§ Task details
Count lines with the string "part" in them. State the number alone.

§ Listed entries
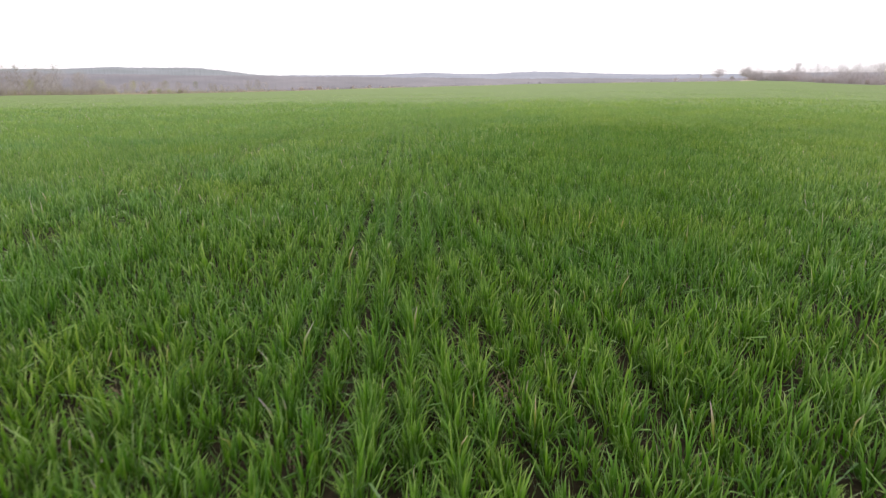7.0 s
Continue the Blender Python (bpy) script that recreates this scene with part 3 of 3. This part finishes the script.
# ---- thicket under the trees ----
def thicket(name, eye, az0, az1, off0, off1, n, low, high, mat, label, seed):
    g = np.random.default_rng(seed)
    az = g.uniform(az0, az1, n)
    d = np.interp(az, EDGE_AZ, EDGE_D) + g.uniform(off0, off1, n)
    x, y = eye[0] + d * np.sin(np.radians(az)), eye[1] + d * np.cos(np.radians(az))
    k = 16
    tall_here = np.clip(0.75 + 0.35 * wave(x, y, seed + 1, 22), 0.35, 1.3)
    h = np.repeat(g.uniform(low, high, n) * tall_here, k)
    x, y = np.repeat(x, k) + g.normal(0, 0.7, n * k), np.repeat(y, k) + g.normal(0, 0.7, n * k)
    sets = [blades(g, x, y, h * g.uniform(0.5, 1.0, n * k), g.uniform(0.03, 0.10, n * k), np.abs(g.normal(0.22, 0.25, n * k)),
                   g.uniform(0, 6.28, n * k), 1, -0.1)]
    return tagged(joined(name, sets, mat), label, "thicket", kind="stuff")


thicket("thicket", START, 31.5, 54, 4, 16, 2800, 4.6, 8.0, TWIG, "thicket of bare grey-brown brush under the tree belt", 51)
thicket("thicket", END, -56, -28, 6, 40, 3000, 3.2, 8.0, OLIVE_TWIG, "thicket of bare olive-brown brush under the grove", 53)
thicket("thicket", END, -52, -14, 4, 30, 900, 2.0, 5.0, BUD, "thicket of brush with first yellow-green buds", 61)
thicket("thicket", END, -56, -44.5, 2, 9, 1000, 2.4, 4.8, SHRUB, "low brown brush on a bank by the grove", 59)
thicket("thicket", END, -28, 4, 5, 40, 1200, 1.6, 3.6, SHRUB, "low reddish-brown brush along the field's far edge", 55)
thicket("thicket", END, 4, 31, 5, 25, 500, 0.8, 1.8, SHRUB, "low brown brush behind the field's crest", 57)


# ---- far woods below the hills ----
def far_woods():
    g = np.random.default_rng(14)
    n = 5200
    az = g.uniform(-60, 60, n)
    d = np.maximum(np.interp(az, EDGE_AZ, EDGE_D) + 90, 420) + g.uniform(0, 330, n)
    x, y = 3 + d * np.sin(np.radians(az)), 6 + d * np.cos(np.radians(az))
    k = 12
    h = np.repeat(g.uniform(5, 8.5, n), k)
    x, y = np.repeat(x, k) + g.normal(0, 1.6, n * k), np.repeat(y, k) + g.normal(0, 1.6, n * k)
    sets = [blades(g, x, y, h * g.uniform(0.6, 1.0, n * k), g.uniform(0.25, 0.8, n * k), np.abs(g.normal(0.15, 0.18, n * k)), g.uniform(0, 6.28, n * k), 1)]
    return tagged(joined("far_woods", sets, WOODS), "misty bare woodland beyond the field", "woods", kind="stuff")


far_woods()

---

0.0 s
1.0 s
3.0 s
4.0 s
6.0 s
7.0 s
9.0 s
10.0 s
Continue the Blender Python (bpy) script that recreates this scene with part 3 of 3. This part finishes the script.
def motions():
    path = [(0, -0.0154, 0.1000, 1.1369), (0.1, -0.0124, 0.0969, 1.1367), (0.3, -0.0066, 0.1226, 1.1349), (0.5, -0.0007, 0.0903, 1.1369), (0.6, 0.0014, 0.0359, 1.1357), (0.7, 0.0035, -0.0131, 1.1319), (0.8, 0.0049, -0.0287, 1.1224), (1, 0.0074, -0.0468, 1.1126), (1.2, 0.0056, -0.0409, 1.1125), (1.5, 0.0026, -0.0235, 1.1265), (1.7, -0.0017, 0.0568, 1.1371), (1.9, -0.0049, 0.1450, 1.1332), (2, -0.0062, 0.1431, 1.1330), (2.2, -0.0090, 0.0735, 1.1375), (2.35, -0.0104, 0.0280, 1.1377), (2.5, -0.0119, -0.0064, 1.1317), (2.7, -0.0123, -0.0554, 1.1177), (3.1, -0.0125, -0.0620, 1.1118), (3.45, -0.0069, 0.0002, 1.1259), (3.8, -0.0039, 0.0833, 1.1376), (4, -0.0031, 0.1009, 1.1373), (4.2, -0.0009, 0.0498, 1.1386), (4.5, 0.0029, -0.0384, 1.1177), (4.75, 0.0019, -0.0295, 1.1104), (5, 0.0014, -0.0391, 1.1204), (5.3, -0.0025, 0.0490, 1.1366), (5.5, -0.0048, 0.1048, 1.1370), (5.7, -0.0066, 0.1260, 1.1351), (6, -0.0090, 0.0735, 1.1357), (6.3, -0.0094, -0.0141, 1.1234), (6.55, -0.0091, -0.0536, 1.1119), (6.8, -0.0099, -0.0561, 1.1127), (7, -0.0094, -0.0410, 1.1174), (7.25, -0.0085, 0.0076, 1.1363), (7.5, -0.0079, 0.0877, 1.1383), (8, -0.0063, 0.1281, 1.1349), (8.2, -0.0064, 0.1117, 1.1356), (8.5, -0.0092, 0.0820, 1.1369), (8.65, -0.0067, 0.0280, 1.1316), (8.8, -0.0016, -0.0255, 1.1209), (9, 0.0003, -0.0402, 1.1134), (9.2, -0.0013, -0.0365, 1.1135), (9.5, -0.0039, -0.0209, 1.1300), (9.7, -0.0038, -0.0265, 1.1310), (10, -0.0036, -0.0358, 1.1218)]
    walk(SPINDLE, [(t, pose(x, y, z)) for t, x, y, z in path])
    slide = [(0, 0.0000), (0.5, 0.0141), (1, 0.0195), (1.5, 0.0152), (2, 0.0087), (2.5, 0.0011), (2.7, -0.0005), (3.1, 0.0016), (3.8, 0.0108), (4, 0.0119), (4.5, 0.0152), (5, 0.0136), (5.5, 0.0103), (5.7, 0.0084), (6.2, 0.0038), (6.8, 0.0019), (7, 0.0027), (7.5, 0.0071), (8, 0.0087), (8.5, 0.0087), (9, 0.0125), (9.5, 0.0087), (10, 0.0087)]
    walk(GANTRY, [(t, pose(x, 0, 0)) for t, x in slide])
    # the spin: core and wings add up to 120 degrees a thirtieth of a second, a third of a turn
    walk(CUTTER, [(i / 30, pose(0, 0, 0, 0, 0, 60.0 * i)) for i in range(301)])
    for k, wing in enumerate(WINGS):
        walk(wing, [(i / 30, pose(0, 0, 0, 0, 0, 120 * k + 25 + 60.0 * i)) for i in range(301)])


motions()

---

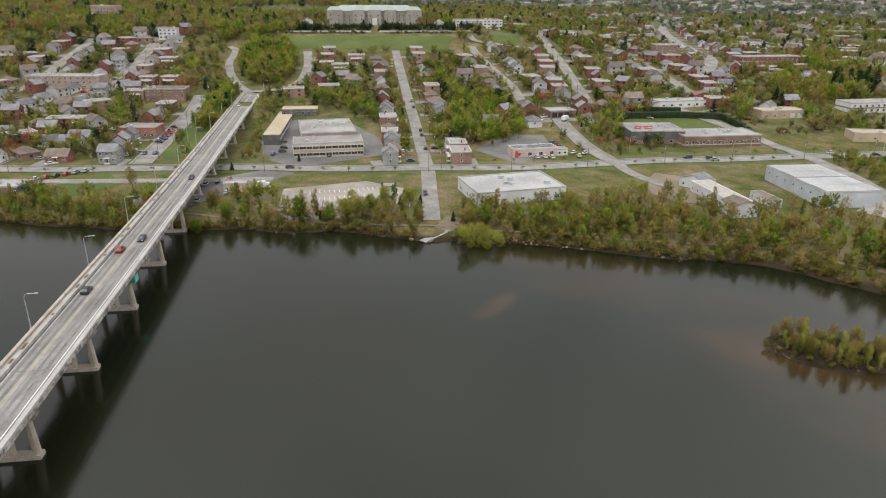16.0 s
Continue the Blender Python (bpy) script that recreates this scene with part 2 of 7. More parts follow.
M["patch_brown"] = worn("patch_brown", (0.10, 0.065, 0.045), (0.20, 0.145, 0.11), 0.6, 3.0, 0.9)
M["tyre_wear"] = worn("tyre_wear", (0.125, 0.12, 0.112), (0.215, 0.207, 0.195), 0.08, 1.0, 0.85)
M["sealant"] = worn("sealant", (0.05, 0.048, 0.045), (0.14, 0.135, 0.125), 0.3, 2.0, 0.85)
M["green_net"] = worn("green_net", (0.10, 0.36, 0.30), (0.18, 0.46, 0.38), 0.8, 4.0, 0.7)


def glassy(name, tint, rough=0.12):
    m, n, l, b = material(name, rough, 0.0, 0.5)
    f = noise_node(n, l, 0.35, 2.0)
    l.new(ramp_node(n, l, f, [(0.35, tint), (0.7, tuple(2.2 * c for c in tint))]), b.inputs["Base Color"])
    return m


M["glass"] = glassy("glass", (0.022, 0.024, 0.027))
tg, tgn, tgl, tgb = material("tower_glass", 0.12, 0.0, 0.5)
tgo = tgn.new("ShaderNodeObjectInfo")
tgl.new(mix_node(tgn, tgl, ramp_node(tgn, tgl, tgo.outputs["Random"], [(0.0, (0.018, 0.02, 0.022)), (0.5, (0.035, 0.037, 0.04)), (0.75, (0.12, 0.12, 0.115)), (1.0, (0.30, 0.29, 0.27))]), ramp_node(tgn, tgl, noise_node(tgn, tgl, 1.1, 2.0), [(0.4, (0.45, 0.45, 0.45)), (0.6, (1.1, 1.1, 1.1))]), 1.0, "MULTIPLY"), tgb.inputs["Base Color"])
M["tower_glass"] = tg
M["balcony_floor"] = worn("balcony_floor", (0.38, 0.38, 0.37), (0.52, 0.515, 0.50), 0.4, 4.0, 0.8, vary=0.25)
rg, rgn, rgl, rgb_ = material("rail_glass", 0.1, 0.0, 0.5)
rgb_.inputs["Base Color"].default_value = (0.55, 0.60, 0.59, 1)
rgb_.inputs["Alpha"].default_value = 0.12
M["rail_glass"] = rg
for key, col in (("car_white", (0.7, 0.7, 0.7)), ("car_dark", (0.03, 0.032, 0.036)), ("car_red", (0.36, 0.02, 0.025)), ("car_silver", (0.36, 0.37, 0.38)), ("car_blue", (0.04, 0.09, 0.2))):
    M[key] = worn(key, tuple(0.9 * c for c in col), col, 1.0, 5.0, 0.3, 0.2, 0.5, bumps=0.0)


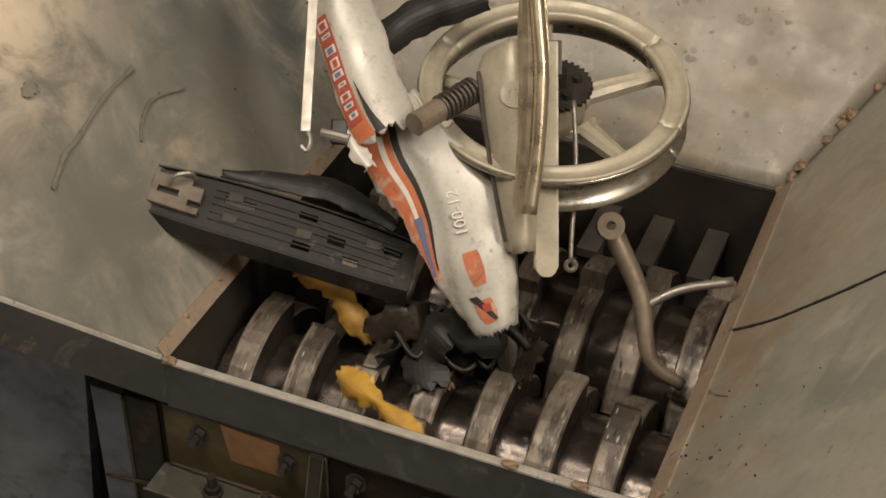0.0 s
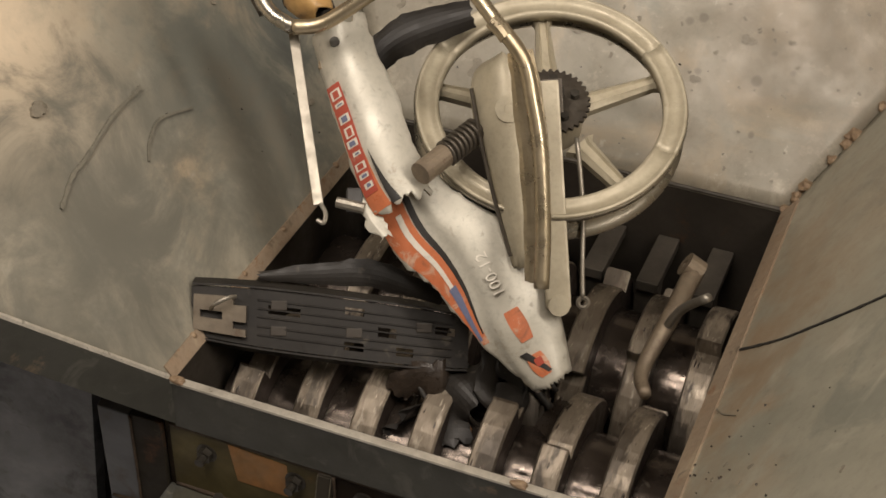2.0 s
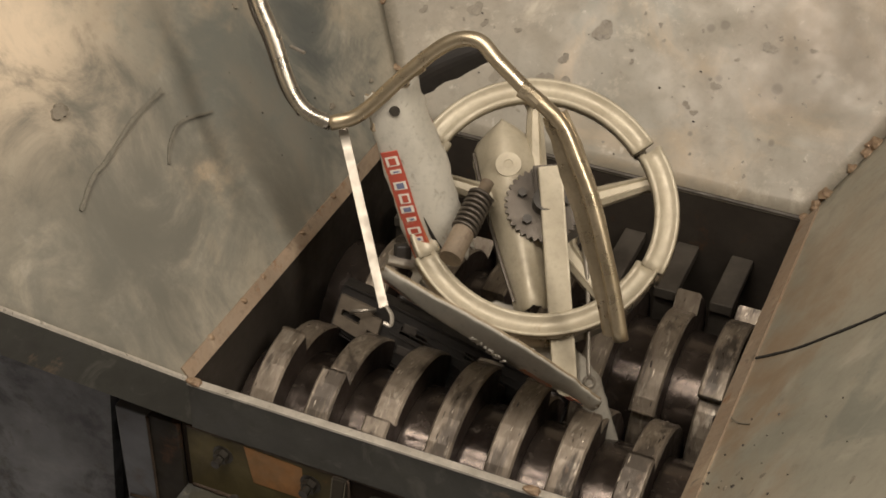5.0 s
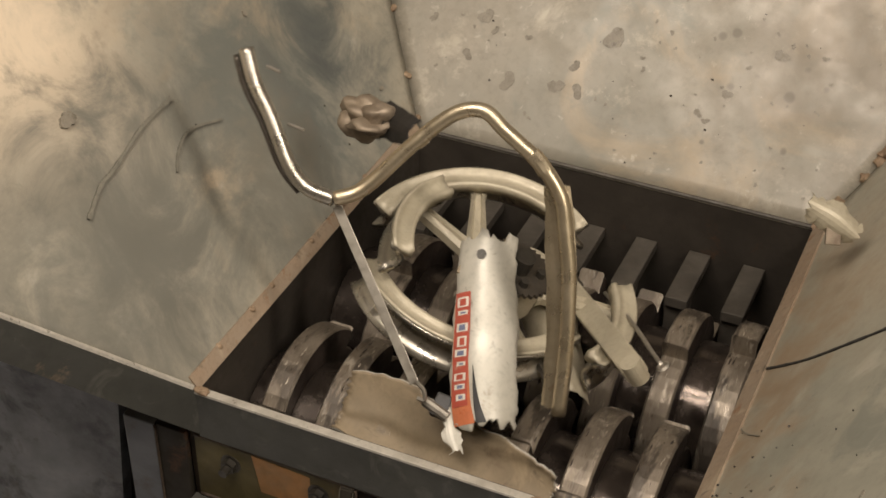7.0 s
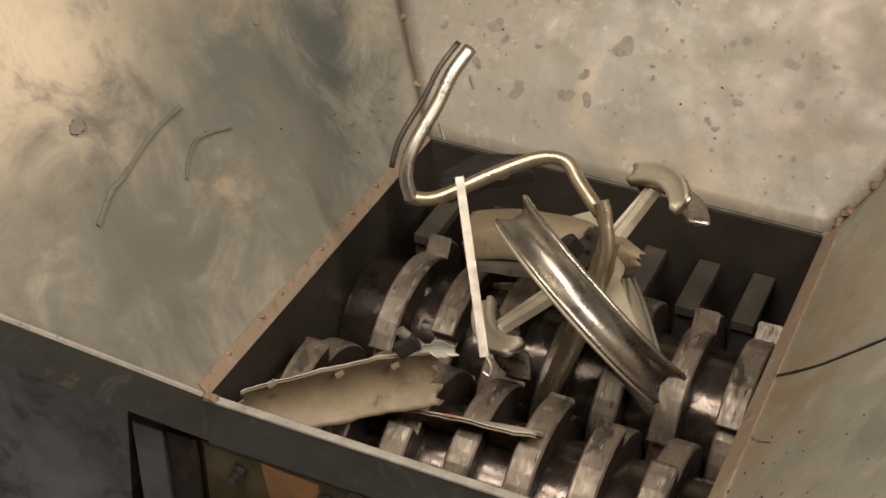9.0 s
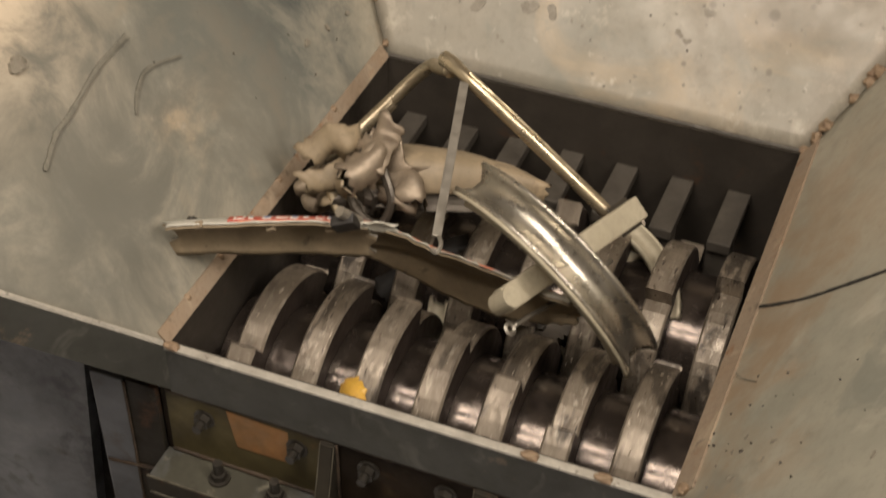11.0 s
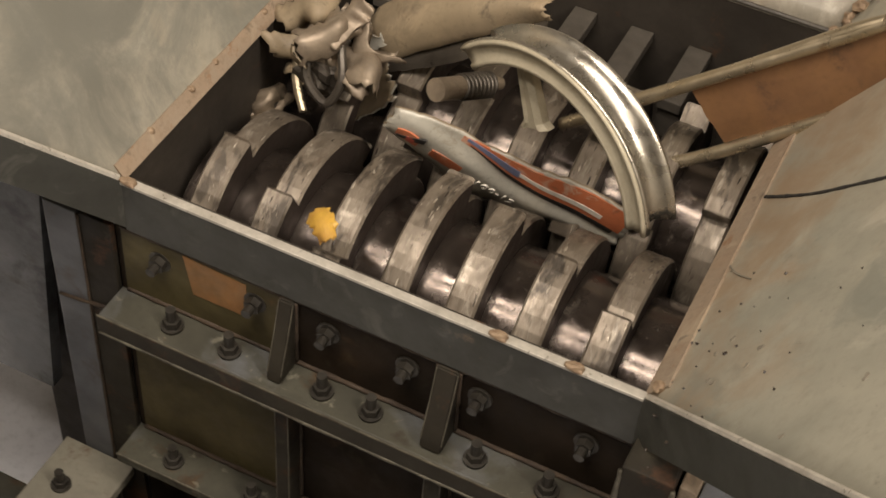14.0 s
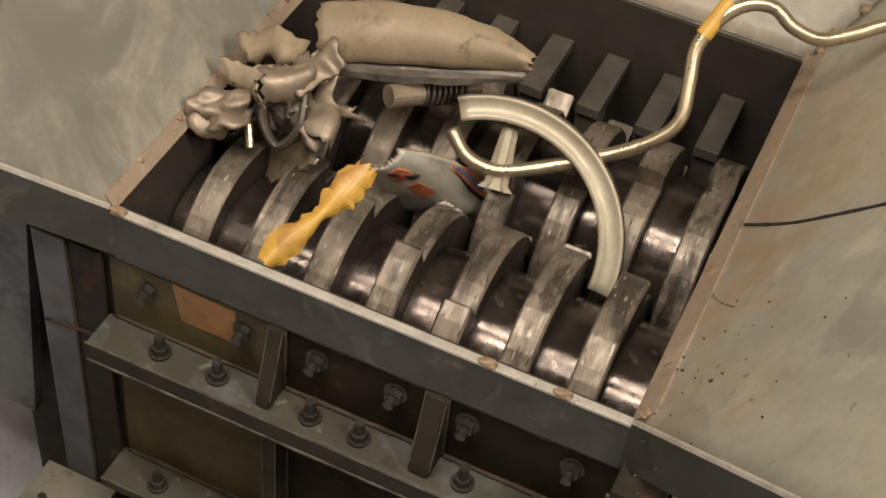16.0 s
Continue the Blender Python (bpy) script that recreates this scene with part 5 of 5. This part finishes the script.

§ Task output
4